Request: Take the material below and retype it in full; pictures are left out.

Data:

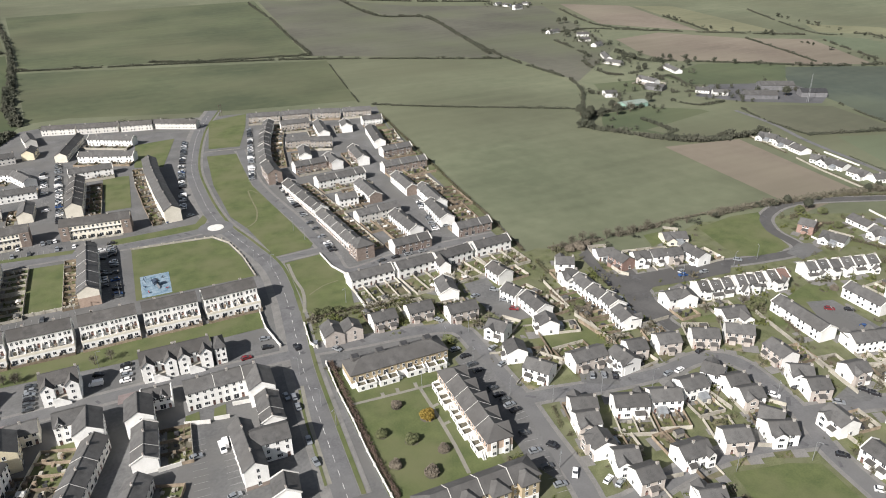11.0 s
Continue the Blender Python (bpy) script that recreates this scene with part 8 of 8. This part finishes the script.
marks = Solid()
for v0, v1, u0, u1, n in ((0.03, 0.16, 0.3, 0.96, 15), (0.40, 0.56, 0.2, 0.84, 15), (0.84, 0.97, 0.2, 0.9, 15)):
    for i in range(n):
        u = u0 + (u1 - u0) * i / (n - 1)
        p, q = on_court(u, v0), on_court(u, v1)
        s = (q - p).orthogonal().normalized() * 0.07
        marks.face([(p.x - s.x, p.y - s.y, 0.2), (p.x + s.x, p.y + s.y, 0.2), (q.x + s.x, q.y + s.y, 0.2), (q.x - s.x, q.y - s.y, 0.2)])
for u, v in ((0.82, 0.28), (0.78, 0.70)):
    o = on_court(u, v)
    for i in range(28):
        a0, a1 = 2 * math.pi * i / 28, 2 * math.pi * (i + 1) / 28
        marks.face([(o.x + math.cos(t) * r, o.y + math.sin(t) * r, 0.203) for t, r in ((a0, 4.36), (a1, 4.36), (a1, 4.45), (a0, 4.45))])
tagged(new("court_marking", marks.mesh("court_marking", WORN)), "faded white bay lines and rings painted on the court", "court marking", kind="structure")


def tussocks(x0, y0, x1, y1, n, seed):
    """Rough grass: low tufts and clumps spread over rough ground."""
    rnd = random.Random(seed)
    v, f = [], []
    while len(v) < n * 4:
        px, py = rnd.uniform(x0, x1), rnd.uniform(y0, y1)
        u = noise.noise((px * 0.06, py * 0.06, 3))
        if u < rnd.uniform(-0.1, 0.4) or px > -146 + (py - 225) * -0.02 or py > 296 + (px + 262) * 0.35 or py < 229:
            continue
        h, w = rnd.uniform(0.05, 0.22) * (1 + u), rnd.uniform(0.25, 0.8)
        a = rnd.uniform(0, 6.3)
        k = len(v)
        v += [(px + math.cos(a + q) * w, py + math.sin(a + q) * w, 0.1) for q in (0, 2.1, 4.2)] + [(px + rnd.gauss(0, 0.1), py, 0.12 + h)]
        f += [(k, k + 1, k + 3), (k + 1, k + 2, k + 3), (k + 2, k, k + 3)]
    return tagged(new("tussocks", mesh_of("tussocks", v, f, [ROUGH])), "tufts of rough grass beside the road", "grass", kind="stuff")


tussocks(-275, 228, -140, 335, 5200, 4)

# the clipped brown hedge behind the white wall along the main road
hedge([(69.1, 215.2), (67.3, 196.5), (65.9, 177.2), (64.8, 161.8), (64.0, 139.9)], 1.9, "clipped russet hedge behind a white wall", RUSSET, 60)

# planting and paving through the gardens of the eastern estate
infill([(76, 205), (76, 250), (150, 252), (196, 260), (232, 228), (290, 244), (350, 224), (400, 190), (330, 70), (240, 30), (100, 60), (90, 120)], 620, 4, 21)

# wheel tracks in the crops
tramlines([(-344.6, 940.7), (-68.3, 1016.2), (-47.0, 658.4), (-67.4, 596.3), (-159.4, 578.1), (-254.3, 581.2)], (-228.6, 593.4), (-252.1, 717.1), 24.0)
tramlines([(-483.9, 919.6), (-348.4, 937.1), (-270.2, 599.8), (-298.1, 584.1), (-441.9, 587.1), (-566.2, 803.0)], (-228.6, 593.4), (-252.1, 717.1), 24.0)
infill([(69.4, 249.8), (92.8, 250.3), (118.7, 247.7), (135.3, 233.2), (135.3, 214.8), (115.8, 223.3), (85.5, 229.1), (68.1, 229.7)], 90, 1, 5)


def farm_thicket(spots, seed):
    """Dark trees and bushes round the far farmsteads."""
    rnd = random.Random(seed)
    v, f = [], []
    for x, y in spots:
        for _ in range(15):
            a, d = rnd.uniform(0, 6.3), rnd.uniform(9, 30)
            h = rnd.uniform(1.6, 5.0)
            for z in (0.25, 0.6):
                tufts(v, f, x + math.cos(a) * d, y + math.sin(a) * d, h * z, h * 0.55, rnd, 26, 0.5)
    tagged(new("farm_trees", mesh_of("farm_trees", v, f, [HEDGE])), "dark trees and bushes round distant farmsteads", "trees", kind="stuff")


mast = thing("radio_mast", pose(558.1, 388.7, 0), "tall thin grey steel mast beside a farmyard", "mast")
b = Solid()
for q in range(3):
    a0 = q * 2.094
    cx, cy = math.cos(a0), math.sin(a0)
    b.face([(cx * 0.9 - 0.12, cy * 0.9, -0.2), (cx * 0.9 + 0.12, cy * 0.9, -0.2), (cx * 0.15 + 0.1, cy * 0.15, 24), (cx * 0.15 - 0.1, cy * 0.15, 24)])
    b.face([(cx * 0.9, cy * 0.9 - 0.12, -0.2), (cx * 0.9, cy * 0.9 + 0.12, -0.2), (cx * 0.15, cy * 0.15 + 0.1, 24), (cx * 0.15, cy * 0.15 - 0.1, 24)])
for z in range(2, 24, 2):
    r = 0.9 - 0.03 * z
    b.box(-r, -0.06, z, r, 0.06, z + 0.12)
part("lattice", b.mesh("lattice", METAL), mast)
for k, (bx, by, bh) in enumerate(((668, 1085, 15), (672, 1062, -70), (682, 1045, 20), (709, 1060, -40), (667, 1022, 10))):
    bungalow(bx, by, bh, 14 + 2 * (k % 3), "w", "f", "white-rendered", False)

def hedgerow_trees(runs, seed):
    """Trees and tall bushes standing here and there in the far hedges."""
    rnd = random.Random(seed)
    v, f = [], []
    for pts, tall in runs:
        ahead = 0.0
        for p in smooth_line(pts, 2.0):
            ahead -= 2.0
            if ahead > 0:
                continue
            ahead = rnd.uniform(4, 26)
            h = tall * rnd.uniform(0.5, 1.15)
            for z, r in ((0.2, 0.34), (0.45, 0.42), (0.7, 0.30)):
                tufts(v, f, p.x + rnd.gauss(0, 1.2), p.y + rnd.gauss(0, 1.2), h * z, h * r, rnd, 60, 0.35)
    tagged(new("hedgerow_trees", mesh_of("hedgerow_trees", v, f, [HEDGE])), "dark grey-brown trees and bushes in the far hedges", "trees", kind="stuff")


hedgerow_trees([
    ([(804, 833), (776, 727), (806, 625)], 6.5),
    ([(935, 736), (906, 625), (886, 535), (860, 478), (838, 400), (826, 326)], 6.0),
    ([(561, 646), (607, 562), (665, 496), (745, 450)], 6.0),
    ([(788, 577), (771, 505), (755, 449)], 5.0),
    ([(378, 443), (378, 407), (391, 368), (413, 348), (433, 343)], 5.5),
    ([(225, 245), (260, 248), (283, 245), (318, 246), (341, 244), (382, 233)], 4.0),
], 15)

farm_thicket([(668, 1085), (682, 1045), (709, 1060), (585, 803), (603, 763), (582, 731), (574, 696), (536, 632), (522, 603), (552, 545), (497, 519), (484, 494), (431, 496), (424, 456), (514, 441), (526, 431), (573, 434), (510, 462)], 8)

road_patches(150, 12)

Output below:
11.0 s
Continue the Blender Python (bpy) script that recreates this scene with part 8 of 8. This part finishes the script.
marks = Solid()
for v0, v1, u0, u1, n in ((0.03, 0.16, 0.3, 0.96, 15), (0.40, 0.56, 0.2, 0.84, 15), (0.84, 0.97, 0.2, 0.9, 15)):
    for i in range(n):
        u = u0 + (u1 - u0) * i / (n - 1)
        p, q = on_court(u, v0), on_court(u, v1)
        s = (q - p).orthogonal().normalized() * 0.07
        marks.face([(p.x - s.x, p.y - s.y, 0.2), (p.x + s.x, p.y + s.y, 0.2), (q.x + s.x, q.y + s.y, 0.2), (q.x - s.x, q.y - s.y, 0.2)])
for u, v in ((0.82, 0.28), (0.78, 0.70)):
    o = on_court(u, v)
    for i in range(28):
        a0, a1 = 2 * math.pi * i / 28, 2 * math.pi * (i + 1) / 28
        marks.face([(o.x + math.cos(t) * r, o.y + math.sin(t) * r, 0.203) for t, r in ((a0, 4.36), (a1, 4.36), (a1, 4.45), (a0, 4.45))])
tagged(new("court_marking", marks.mesh("court_marking", WORN)), "faded white bay lines and rings painted on the court", "court marking", kind="structure")


def tussocks(x0, y0, x1, y1, n, seed):
    """Rough grass: low tufts and clumps spread over rough ground."""
    rnd = random.Random(seed)
    v, f = [], []
    while len(v) < n * 4:
        px, py = rnd.uniform(x0, x1), rnd.uniform(y0, y1)
        u = noise.noise((px * 0.06, py * 0.06, 3))
        if u < rnd.uniform(-0.1, 0.4) or px > -146 + (py - 225) * -0.02 or py > 296 + (px + 262) * 0.35 or py < 229:
            continue
        h, w = rnd.uniform(0.05, 0.22) * (1 + u), rnd.uniform(0.25, 0.8)
        a = rnd.uniform(0, 6.3)
        k = len(v)
        v += [(px + math.cos(a + q) * w, py + math.sin(a + q) * w, 0.1) for q in (0, 2.1, 4.2)] + [(px + rnd.gauss(0, 0.1), py, 0.12 + h)]
        f += [(k, k + 1, k + 3), (k + 1, k + 2, k + 3), (k + 2, k, k + 3)]
    return tagged(new("tussocks", mesh_of("tussocks", v, f, [ROUGH])), "tufts of rough grass beside the road", "grass", kind="stuff")


tussocks(-275, 228, -140, 335, 5200, 4)

# the clipped brown hedge behind the white wall along the main road
hedge([(69.1, 215.2), (67.3, 196.5), (65.9, 177.2), (64.8, 161.8), (64.0, 139.9)], 1.9, "clipped russet hedge behind a white wall", RUSSET, 60)

# planting and paving through the gardens of the eastern estate
infill([(76, 205), (76, 250), (150, 252), (196, 260), (232, 228), (290, 244), (350, 224), (400, 190), (330, 70), (240, 30), (100, 60), (90, 120)], 620, 4, 21)

# wheel tracks in the crops
tramlines([(-344.6, 940.7), (-68.3, 1016.2), (-47.0, 658.4), (-67.4, 596.3), (-159.4, 578.1), (-254.3, 581.2)], (-228.6, 593.4), (-252.1, 717.1), 24.0)
tramlines([(-483.9, 919.6), (-348.4, 937.1), (-270.2, 599.8), (-298.1, 584.1), (-441.9, 587.1), (-566.2, 803.0)], (-228.6, 593.4), (-252.1, 717.1), 24.0)
infill([(69.4, 249.8), (92.8, 250.3), (118.7, 247.7), (135.3, 233.2), (135.3, 214.8), (115.8, 223.3), (85.5, 229.1), (68.1, 229.7)], 90, 1, 5)


def farm_thicket(spots, seed):
    """Dark trees and bushes round the far farmsteads."""
    rnd = random.Random(seed)
    v, f = [], []
    for x, y in spots:
        for _ in range(15):
            a, d = rnd.uniform(0, 6.3), rnd.uniform(9, 30)
            h = rnd.uniform(1.6, 5.0)
            for z in (0.25, 0.6):
                tufts(v, f, x + math.cos(a) * d, y + math.sin(a) * d, h * z, h * 0.55, rnd, 26, 0.5)
    tagged(new("farm_trees", mesh_of("farm_trees", v, f, [HEDGE])), "dark trees and bushes round distant farmsteads", "trees", kind="stuff")


mast = thing("radio_mast", pose(558.1, 388.7, 0), "tall thin grey steel mast beside a farmyard", "mast")
b = Solid()
for q in range(3):
    a0 = q * 2.094
    cx, cy = math.cos(a0), math.sin(a0)
    b.face([(cx * 0.9 - 0.12, cy * 0.9, -0.2), (cx * 0.9 + 0.12, cy * 0.9, -0.2), (cx * 0.15 + 0.1, cy * 0.15, 24), (cx * 0.15 - 0.1, cy * 0.15, 24)])
    b.face([(cx * 0.9, cy * 0.9 - 0.12, -0.2), (cx * 0.9, cy * 0.9 + 0.12, -0.2), (cx * 0.15, cy * 0.15 + 0.1, 24), (cx * 0.15, cy * 0.15 - 0.1, 24)])
for z in range(2, 24, 2):
    r = 0.9 - 0.03 * z
    b.box(-r, -0.06, z, r, 0.06, z + 0.12)
part("lattice", b.mesh("lattice", METAL), mast)
for k, (bx, by, bh) in enumerate(((668, 1085, 15), (672, 1062, -70), (682, 1045, 20), (709, 1060, -40), (667, 1022, 10))):
    bungalow(bx, by, bh, 14 + 2 * (k % 3), "w", "f", "white-rendered", False)

def hedgerow_trees(runs, seed):
    """Trees and tall bushes standing here and there in the far hedges."""
    rnd = random.Random(seed)
    v, f = [], []
    for pts, tall in runs:
        ahead = 0.0
        for p in smooth_line(pts, 2.0):
            ahead -= 2.0
            if ahead > 0:
                continue
            ahead = rnd.uniform(4, 26)
            h = tall * rnd.uniform(0.5, 1.15)
            for z, r in ((0.2, 0.34), (0.45, 0.42), (0.7, 0.30)):
                tufts(v, f, p.x + rnd.gauss(0, 1.2), p.y + rnd.gauss(0, 1.2), h * z, h * r, rnd, 60, 0.35)
    tagged(new("hedgerow_trees", mesh_of("hedgerow_trees", v, f, [HEDGE])), "dark grey-brown trees and bushes in the far hedges", "trees", kind="stuff")


hedgerow_trees([
    ([(804, 833), (776, 727), (806, 625)], 6.5),
    ([(935, 736), (906, 625), (886, 535), (860, 478), (838, 400), (826, 326)], 6.0),
    ([(561, 646), (607, 562), (665, 496), (745, 450)], 6.0),
    ([(788, 577), (771, 505), (755, 449)], 5.0),
    ([(378, 443), (378, 407), (391, 368), (413, 348), (433, 343)], 5.5),
    ([(225, 245), (260, 248), (283, 245), (318, 246), (341, 244), (382, 233)], 4.0),
], 15)

farm_thicket([(668, 1085), (682, 1045), (709, 1060), (585, 803), (603, 763), (582, 731), (574, 696), (536, 632), (522, 603), (552, 545), (497, 519), (484, 494), (431, 496), (424, 456), (514, 441), (526, 431), (573, 434), (510, 462)], 8)

road_patches(150, 12)